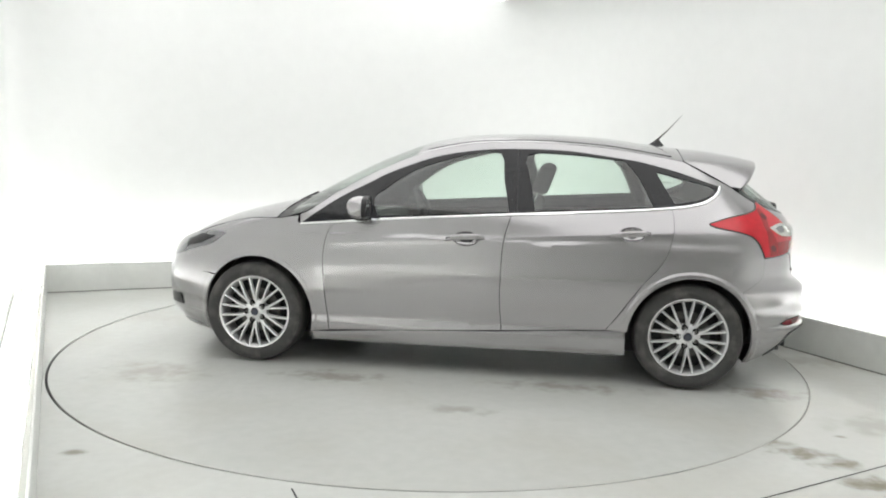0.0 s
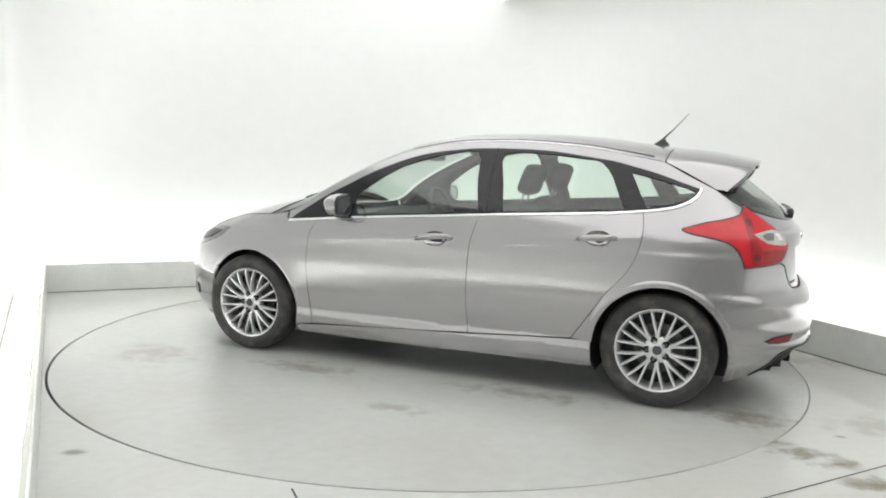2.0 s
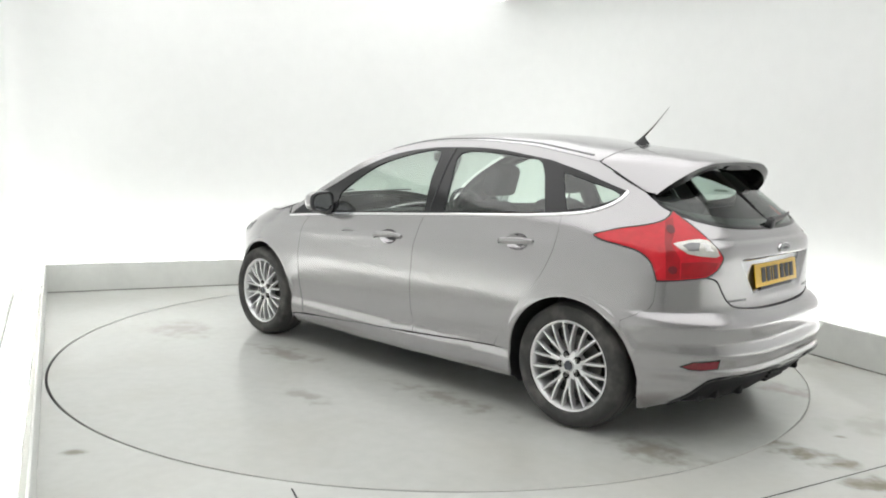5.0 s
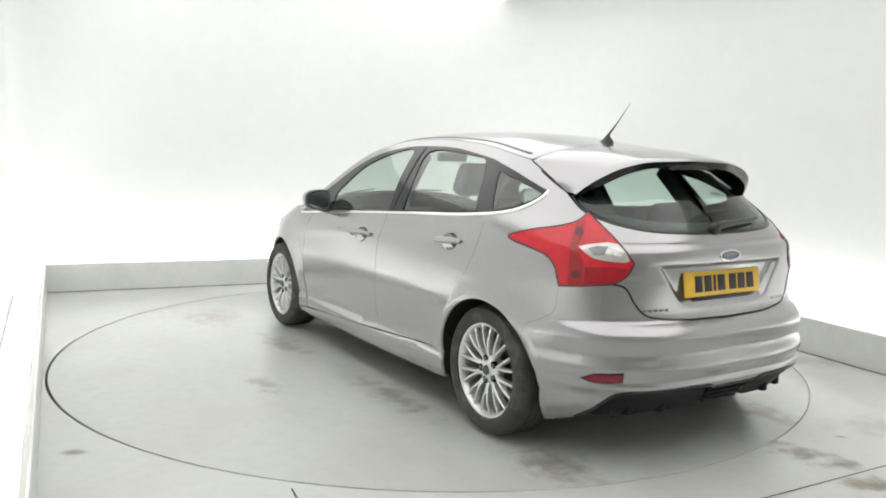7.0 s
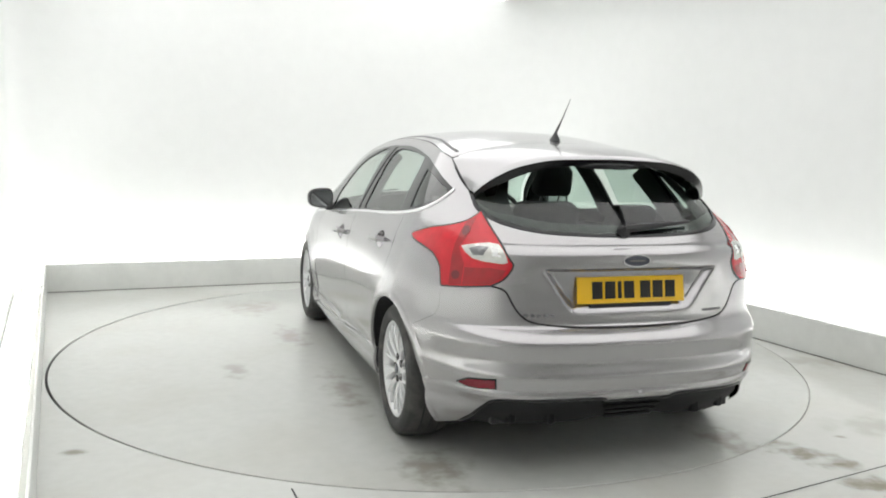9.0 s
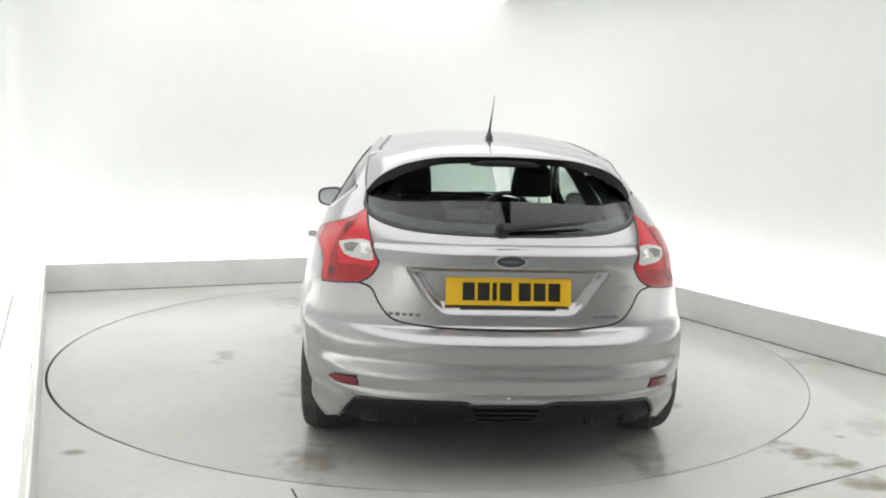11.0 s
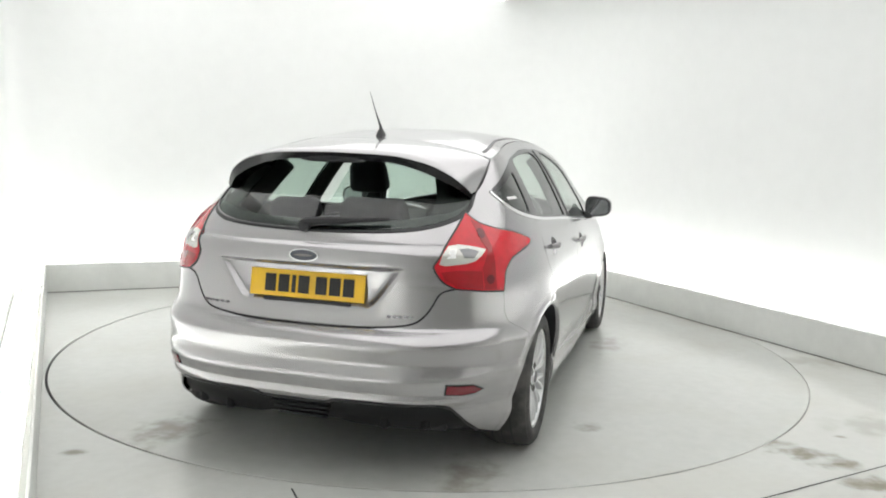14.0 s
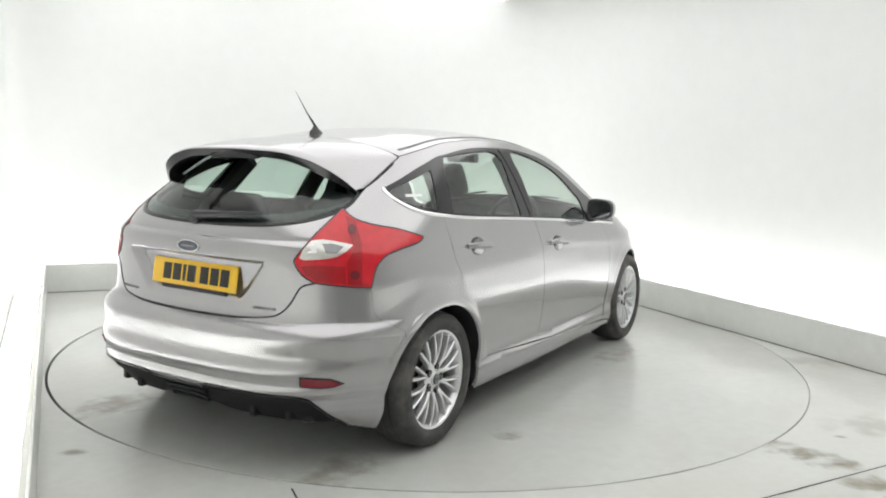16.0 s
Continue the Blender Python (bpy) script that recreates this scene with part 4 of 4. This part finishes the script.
+++++
### What this task involves:
Set the pictures aside and transcribe the data above exactly.

### In response:
0.0 s
2.0 s
5.0 s
7.0 s
9.0 s
11.0 s
14.0 s
16.0 s
Continue the Blender Python (bpy) script that recreates this scene with part 4 of 4. This part finishes the script.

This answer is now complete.